• **Work to complete**
Transcribe each line of the material as it is, and drop any picture.

────────────────────────────────────────

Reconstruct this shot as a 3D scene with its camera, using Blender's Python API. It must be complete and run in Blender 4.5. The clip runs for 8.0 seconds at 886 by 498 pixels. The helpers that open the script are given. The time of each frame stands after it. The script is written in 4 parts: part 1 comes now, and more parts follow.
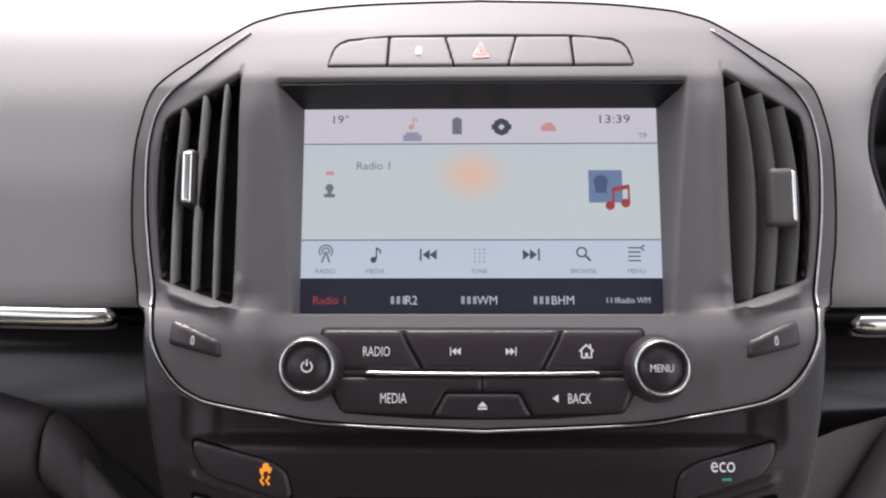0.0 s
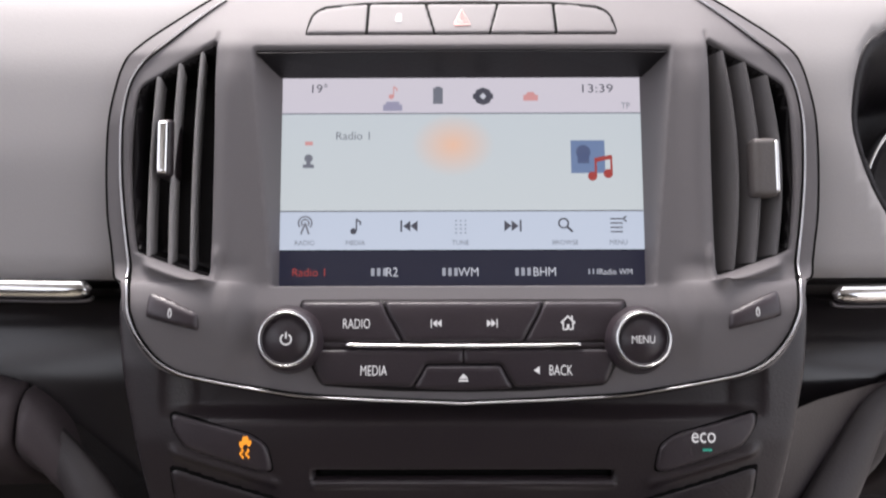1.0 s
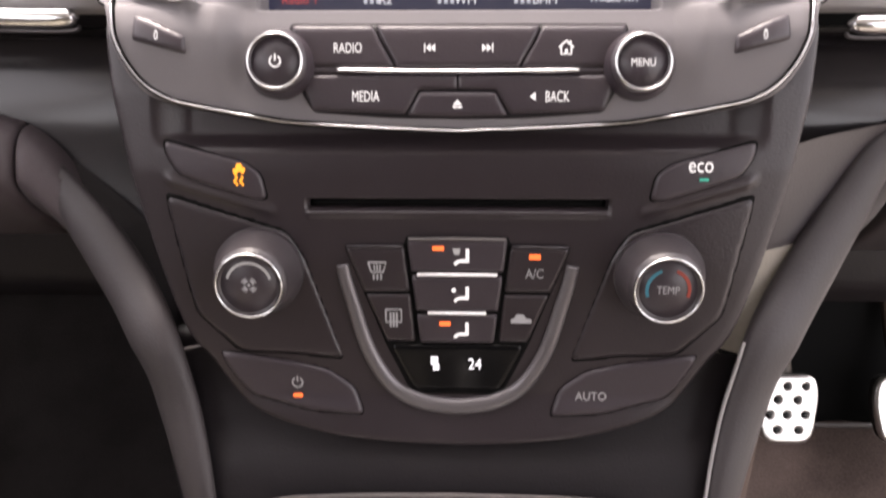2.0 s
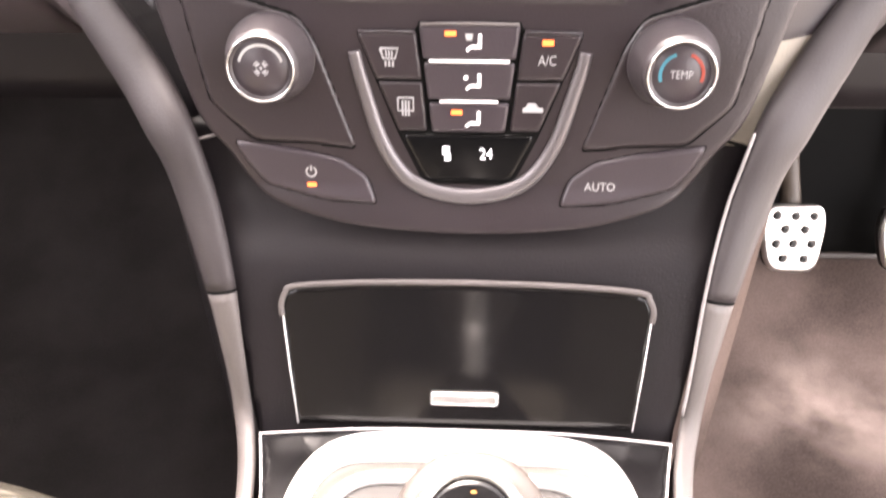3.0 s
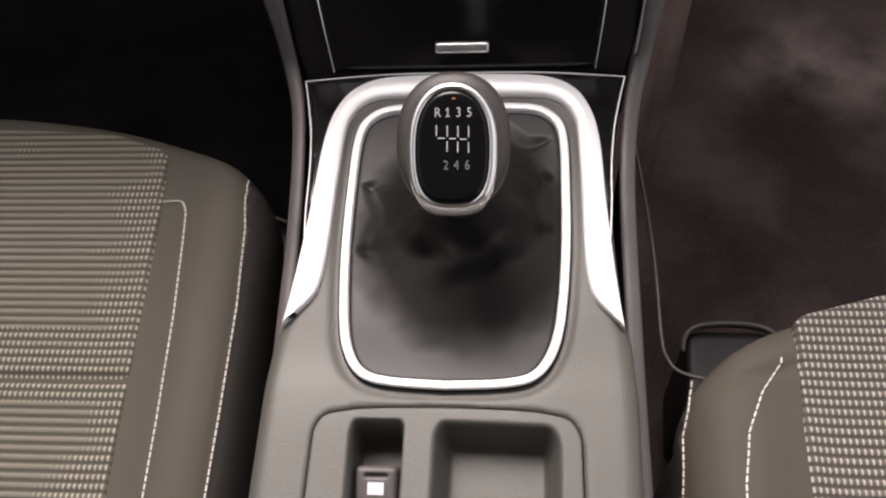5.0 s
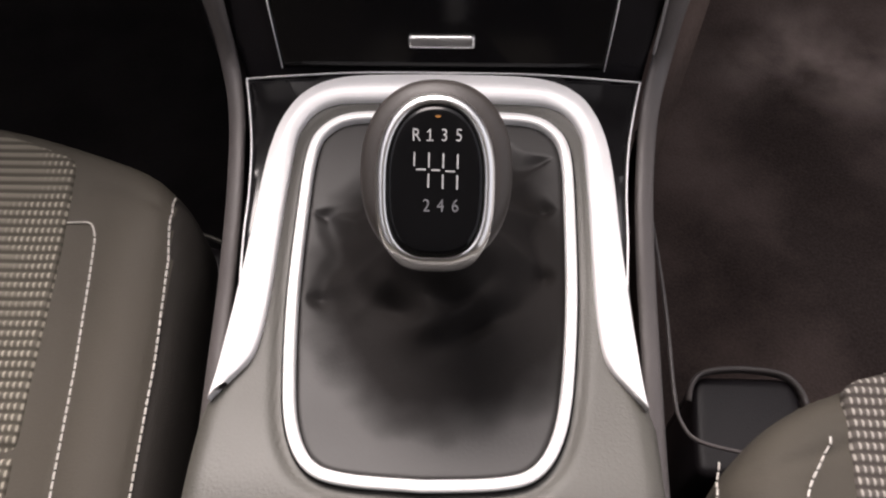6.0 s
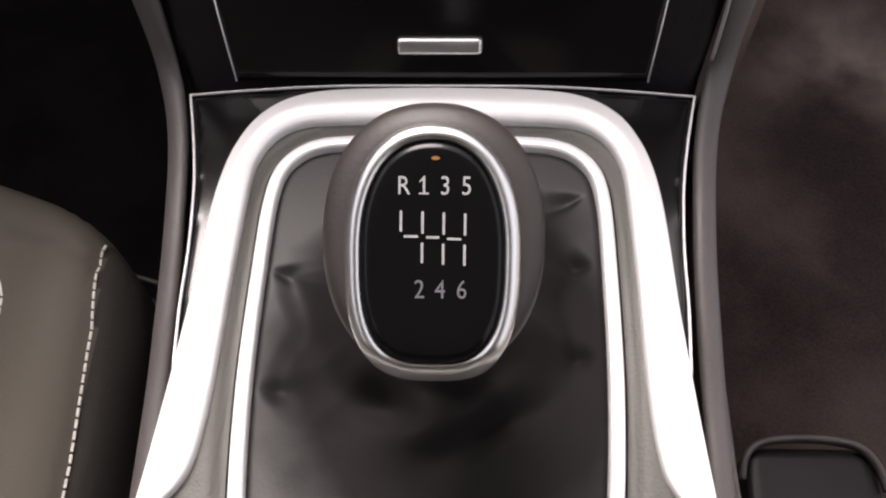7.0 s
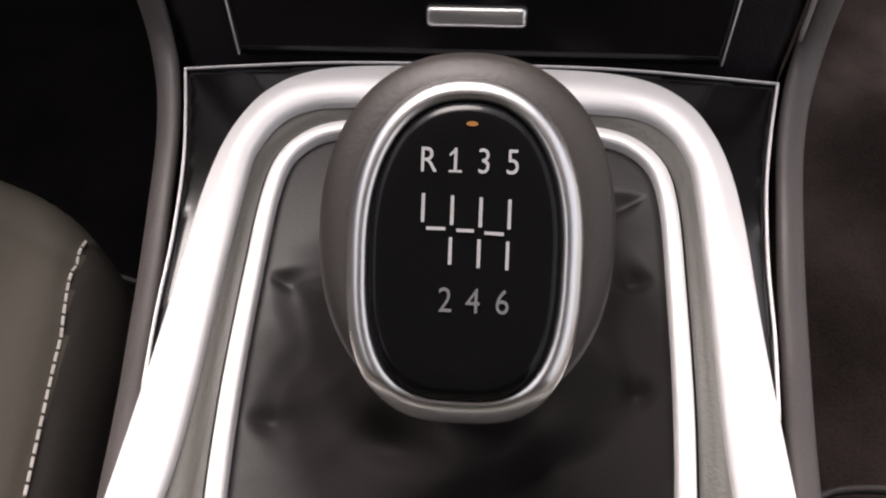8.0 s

────────────────────────────────────────

• **Result for this exercise**
Reconstruct this shot as a 3D scene with its camera, using Blender's Python API. It must be complete and run in Blender 4.5. The clip runs for 8.0 seconds at 886 by 498 pixels. The helpers that open the script are given. The time of each frame stands after it. The script is written in 4 parts: part 1 comes now, and more parts follow.
0.0 s
1.0 s
2.0 s
3.0 s
5.0 s
6.0 s
7.0 s
8.0 s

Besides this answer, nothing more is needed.